Mario Lopez writes from Madrid: More demonstrations against the cuts announced by Mariano Rajoy, the Spanish Prime Minister are taking place. A million on the streets of Catalunya are demanding independence for the province. ‘Rajoy is a puppet in the hands of the European Commission,’ snarled one protester. A hot summer is giving way to an even hotter autumn. Can the country hold together or will the richer parts, Catalunya and the Basque country, say ‘adios’ and break the country up?
The trade unions sense that their moment has come. They are demanding a referendum on the austerity measures. Not even a minority of supporters of the Partido Popular that forms the government supports the cuts. So the likelihood is that the government would lose the referendum. After that would come massive demonstrations for new elections. The Left sense that they would win. They probably would.
Those who oppose the referendum say that it would change nothing. Economic policy is not made in Madrid but in Brussels and Frankfurt. If the socialists regained power, they would not extract any more concessions from the troika (EU, European Central Bank and the International Monetary Fund) than the present conservative government. So a referendum and an election would change nothing. In other words, democracy would not work. That said, a socialist government would levy much heavier taxes on the well off and business. The result of this would be a flight of capital and savings leaving Spain the poorer.
So what is the solution? Those in Catalunya are quite clear about this. They are the second richest region in Spain in per capita terms. They transfer more tax to Madrid than they receive in state investments. So if they kept all their own tax they would be better off. They have been hard hit by the austerity measures and have demanded, yes demanded, over 5 billion euros to keep themselves afloat.
Spain is divided into rich, poor and very poor regions. The north is rich, the south is poor and the west is even poorer. A transfer of resources from the north is needed to keep other regions viable. The present constitutional arrangement has only been in place since 1978. Hence there has not been enough time for the regions to gel together and conceive of themselves as one nation. The Catalans use their own language and require everyone from Madrid to speak it. The Basques also demand that their language be used. However whereas those who speak Castilian Spanish can acquire a rudimentary command of Catalan in six weeks, the gap between Basque and Castilian Spanish is as wide as the Atlantic Ocean. The present economic crisis has driven these two regions and Madrid farther apart.
No one in Catalunya or elsewhere in Spain has proposed the obvious solution to the mess that the country is in. Exit the euro and reintroduce the peseta. This would permit a massive devaluation and set Spain on the road to recovery. There is an obsession in Spain that in order to be part of Europe they have to be in the European Union and the euro. This is due to the fact that the country was marginalised by Europe until Generalissimo Franco died in 1976. This has left deep scars. Madrid does not want to be cast aside again. In order to be accepted as good Europeans they have to support every initiative emanating from Brussels. Not even the present conservative government will put Spanish interests first.

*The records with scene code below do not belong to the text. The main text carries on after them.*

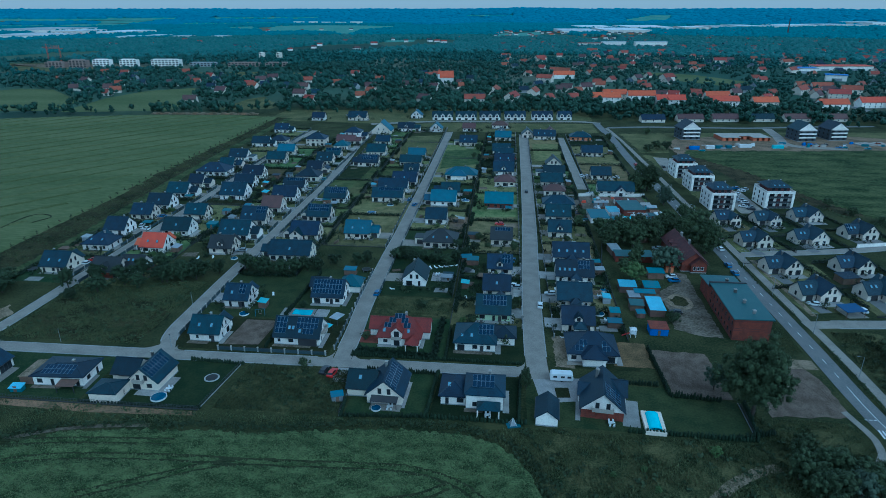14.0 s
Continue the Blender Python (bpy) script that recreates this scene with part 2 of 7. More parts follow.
LEAF = leaf_mat("leaves", (0.028, 0.041, 0.018), (0.08, 0.097, 0.041))
LEAF_DARK = leaf_mat("dark_leaves", (0.017, 0.027, 0.012), (0.052, 0.067, 0.029))
LEAF_SILVER = leaf_mat("silvery_leaves", (0.04, 0.058, 0.036), (0.1, 0.122, 0.08))
LEAF_YELLOW = leaf_mat("young_leaves", (0.06, 0.095, 0.028), (0.13, 0.165, 0.055))
CONIFER = leaf_mat("thuja_needles", (0.009, 0.017, 0.008), (0.024, 0.037, 0.016))
# haze painted into the next five leaf colours, bluer the farther the woods
HILL_HAZE_LEAF = leaf_mat("hill_forest", (0.012, 0.15, 0.24), (0.03, 0.21, 0.3), 0.05, 0.05, 3.0, 0.003)
FAR_PLAIN_HAZE_LEAF = leaf_mat("pine_forest", (0.014, 0.105, 0.14), (0.055, 0.215, 0.25), 0.1, 0.2, 3.0, 0.006)
PLAIN_HAZE_LEAF = leaf_mat("plain_forest", (0.01, 0.06, 0.062), (0.085, 0.18, 0.165), 0.1, 0.3, 2.0, 0.02)
OUTSKIRTS_HAZE_LEAF = leaf_mat("outskirts_leaves", (0.006, 0.037, 0.036), (0.068, 0.138, 0.115), 0.1, 0.5, 1.6, 0.03)
FAR_HAZE_LEAF = leaf_mat("distant_leaves", (0.005, 0.026, 0.022), (0.068, 0.12, 0.086), 0.1, 0.7, 1.4, 0.045)
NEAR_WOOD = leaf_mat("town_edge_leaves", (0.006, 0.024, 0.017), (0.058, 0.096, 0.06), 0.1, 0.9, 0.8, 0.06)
EARS = leaf_mat("cereal_ears", (0.06, 0.08, 0.03), (0.22, 0.24, 0.11))
# pasture tone shifted to pale teal to paint in distance haze
HAZED_PASTURE = mat("distant_pasture", (0.1, 0.22, 0.18), (0.17, 0.29, 0.24), 0.95, 60, 20, 0.3, spec=0.1)
# soil tone darkened to paint in the shade down in the wheel tracks
TRACK_SHADE_SOIL = mat("shaded_track_soil", (0.026, 0.033, 0.015), (0.055, 0.06, 0.028), 0.95, 3, 8, 0.6, spec=0.1)
STRAW = leaf_mat("grass_blades", (0.026, 0.038, 0.013), (0.15, 0.155, 0.066))
PAINTS = {
    "white": mat("white_car_paint", (0.7, 0.71, 0.72), (0.66, 0.67, 0.68), 0.3, coat=0.35),
    "black": mat("black_car_paint", (0.02, 0.02, 0.025), (0.025, 0.025, 0.03), 0.3, coat=0.35),
    "red": mat("red_car_paint", (0.42, 0.012, 0.012), (0.36, 0.012, 0.012), 0.3, coat=0.35),
    "blue": mat("blue_car_paint", (0.03, 0.12, 0.3), (0.03, 0.1, 0.26), 0.3, coat=0.35),
    "silver": mat("silver_car_paint", (0.4, 0.42, 0.44), (0.36, 0.38, 0.4), 0.3, metal=0.5, coat=0.35),
    "teal": mat("teal_car_paint", (0.04, 0.2, 0.27), (0.04, 0.18, 0.24), 0.3, coat=0.35),
}


# ---------- mesh building ----------
class Build:
    """Collects faces with their materials into one mesh."""

    def __init__(self):
        self.v, self.f, self.k, self.mats = [], [], [], []

    def slot(self, m):
        if m not in self.mats:
            self.mats.append(m)
        return self.mats.index(m)

    def poly(self, pts, m):
        s = len(self.v)
        self.v += [tuple(p) for p in pts]
        self.f.append(tuple(range(s, s + len(pts))))
        self.k.append(self.slot(m))

    def solid(self, pts, faces, m):
        s, k = len(self.v), self.slot(m)
        self.v += [tuple(p) for p in pts]
        for f in faces:
            self.f.append(tuple(s + i for i in f))
            self.k.append(k)

    def box(self, x0, y0, z0, x1, y1, z1, m):
        p = [(x, y, z) for z in (z0, z1) for x, y in ((x0, y0), (x1, y0), (x1, y1), (x0, y1))]
        self.solid(p, [(3, 2, 1, 0), (4, 5, 6, 7), (0, 1, 5, 4), (1, 2, 6, 5), (2, 3, 7, 6), (3, 0, 4, 7)], m)

    def slab(self, pts, thick, m):
        """A plate: pts in order, anticlockwise from above, thickened downwards."""
        n = len(pts)
        low = [(x, y, z - thick) for x, y, z in pts]
        self.solid(list(pts) + low, [tuple(range(n)), tuple(range(2 * n - 1, n - 1, -1))] + [(i, i + n, (i + 1) % n + n, (i + 1) % n) for i in range(n)], m)

    def tube(self, a, b, r0, r1, m, n=8):
        a, b = Vector(a), Vector(b)
        d = (b - a).normalized()
        u = d.orthogonal().normalized()
        w = d.cross(u)
        ring = [u * math.cos(2 * math.pi * i / n) + w * math.sin(2 * math.pi * i / n) for i in range(n)]
        pts = [a + q * r0 for q in ring] + [b + q * r1 for q in ring]
        self.solid(pts, [(i, (i + 1) % n, (i + 1) % n + n, i + n) for i in range(n)] + [tuple(range(n - 1, -1, -1)), tuple(range(n, 2 * n))], m)

    def moved(self, m):
        self.v = [tuple(m @ Vector(p)) for p in self.v]
        return self

    def data(self, name):
        me = bpy.data.meshes.new(name)
        me.from_pydata(self.v, [], self.f)
        for m in self.mats:
            me.materials.append(m)
        me.polygons.foreach_set("material_index", self.k)
        me.update()
        return me

    def make(self, name, parent=None, label=""):
        ob = new(name, self.data(name))
        ob.parent = parent
        return tagged(ob, label)


def part(name, me, parent, m=None, label=""):
    """An object on shared mesh data, as a part of its parent, at the local pose m."""
    ob = new(name, me)
    ob.parent = parent
    if m is not None:
        ob.matrix_local = m
    return tagged(ob, label)


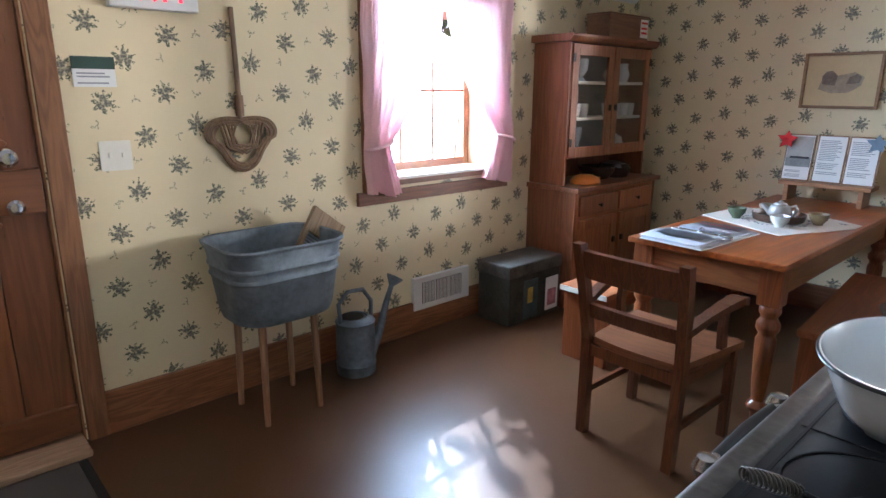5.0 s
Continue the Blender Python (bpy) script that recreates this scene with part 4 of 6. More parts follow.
def night_light(x, y, z, rz, label):
    n0 = thing("night_light", x, y, z, label, "night light", rz, group="plug-in night lights")
    part("plate", prism(rounded(0.07, 0.115, 0.006), 0.006, None, Matrix.Rotation(radians(90), 4, "X")), WHITEPLASTIC, n0, "outlet cover plate")
    part("body", slab((-0.028, -0.045, -0.03), (0.028, -0.0065, 0.05)), WHITEPLASTIC, n0, bevel=0.01)
    part("lens", lathe([(0.022, 0), (0.02, 0.006), (0.012, 0.011), (0, 0.012)], 20, None, (0, -0.026, 0.0505), 1, 0.7), glow("blue_lamp", (0.03, 0.03, 1.0), 0.9), n0, "glowing blue lens", smooth=True)


night_light(1.33, N, 1.09, 0, "white plug-in night light with blue lamp above the worktop")
night_light(EAST, -0.38, 0.33, -90, "white plug-in night light with blue lamp near the floor")
plate2 = thing("outlet_plate", EAST, 0.34, 1.07, "cream outlet cover plate on the wallpaper", "outlet", -90)
part("cover", prism(rounded(0.075, 0.12, 0.006), 0.005, None, Matrix.Rotation(radians(90), 4, "X")), CREAM, plate2, bevel=0.001)
for dz in (-0.022, 0.022):
    part("socket", prism(rounded(0.032, 0.028, 0.01), 0.003, None, Matrix.Translation((0, -0.0052, dz)) @ Matrix.Rotation(radians(90), 4, "X")), WHITEPLASTIC, plate2)
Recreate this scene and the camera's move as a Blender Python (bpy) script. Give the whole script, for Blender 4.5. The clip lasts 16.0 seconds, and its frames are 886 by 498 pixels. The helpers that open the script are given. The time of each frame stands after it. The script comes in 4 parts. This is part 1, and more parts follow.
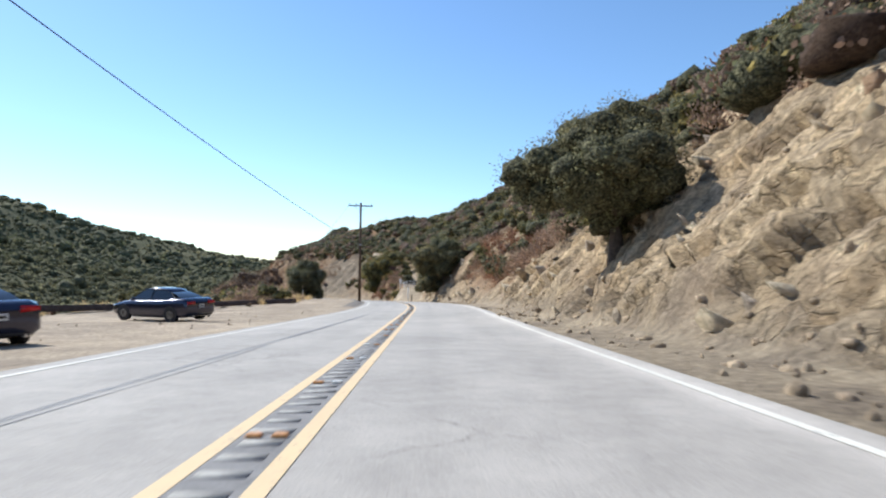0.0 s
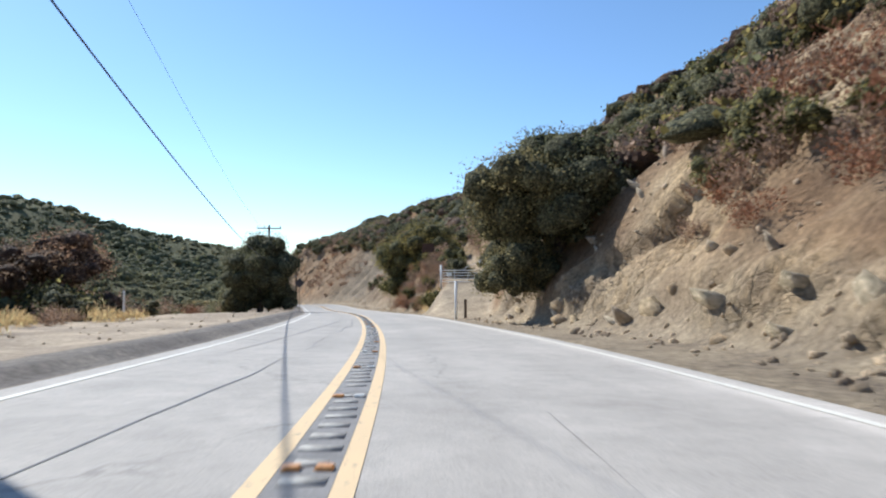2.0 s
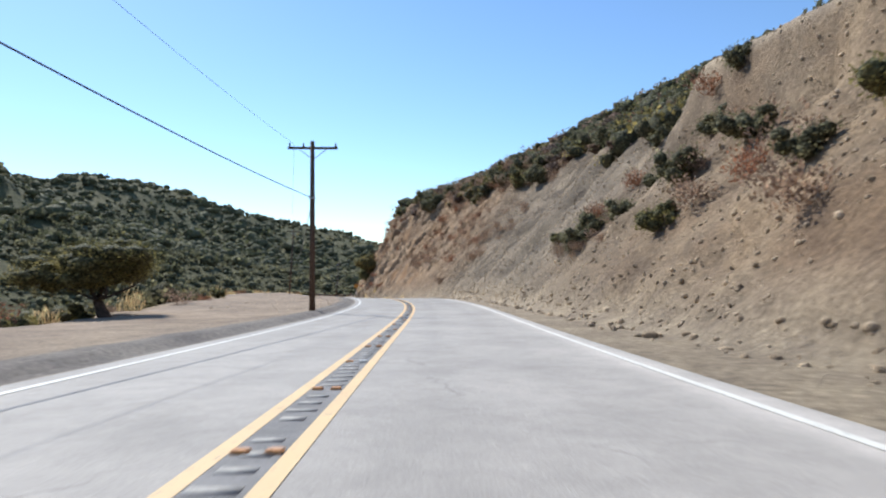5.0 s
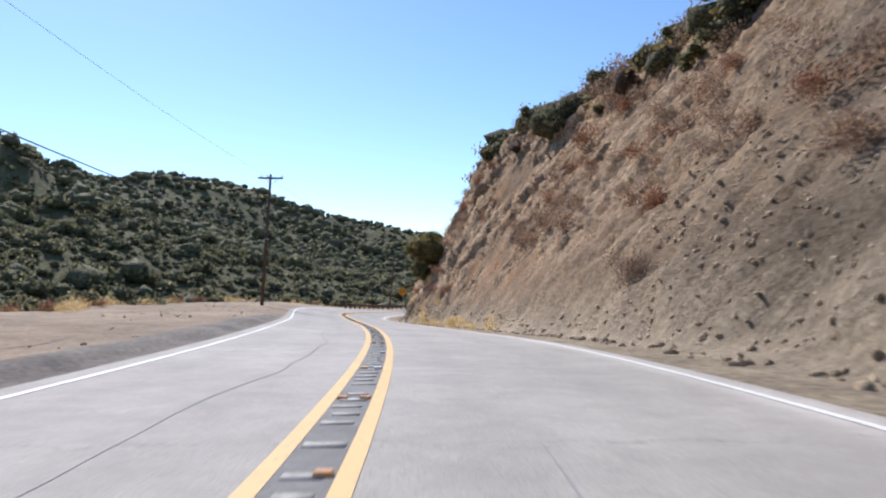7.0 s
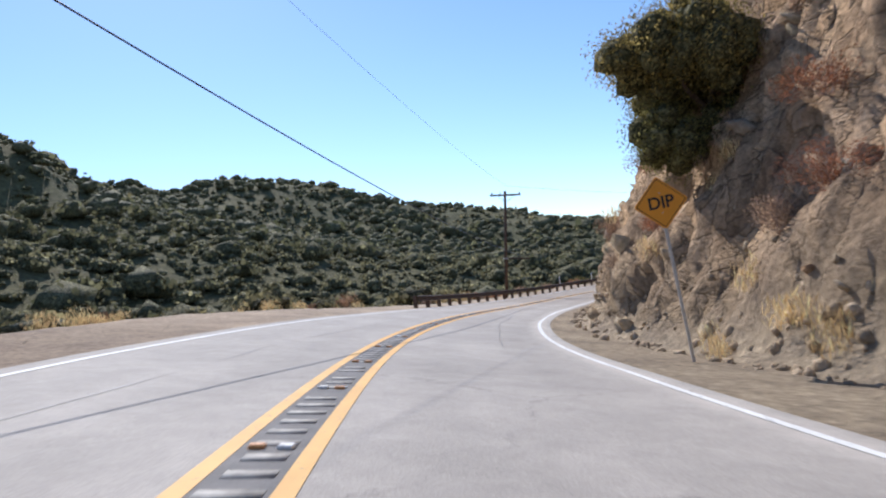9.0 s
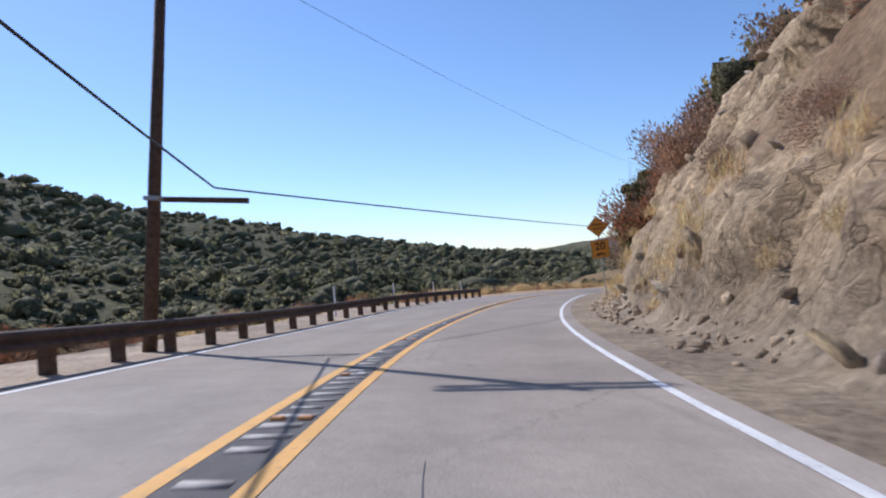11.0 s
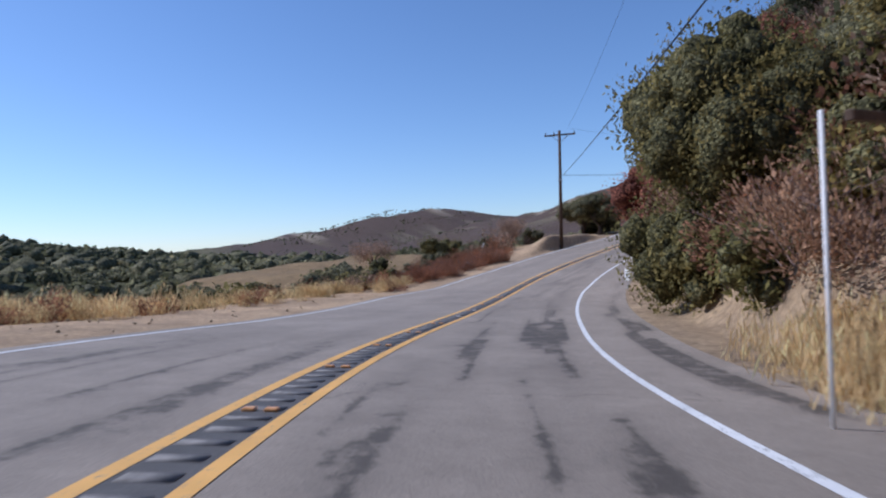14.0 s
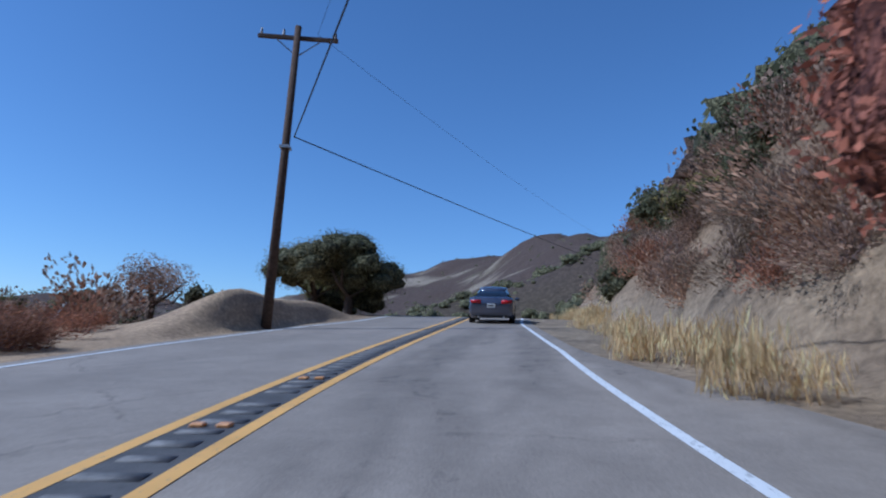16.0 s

Spain is bankrupt. The conditions being imposed by Brussels and Berlin are driving down living standards. Unemployment among young people is about 25 per cent. The ambitious are leaving for Germany and elsewhere. How much more pain can Spain take before the people say enough is enough? Spain has a long tradition of anarchy. How long will it take for it to reassert itself? If changing the government does not change policy, why have a government?
The future of Spain is in the balance. It may split up or collapse economically. Both options don’t really look good.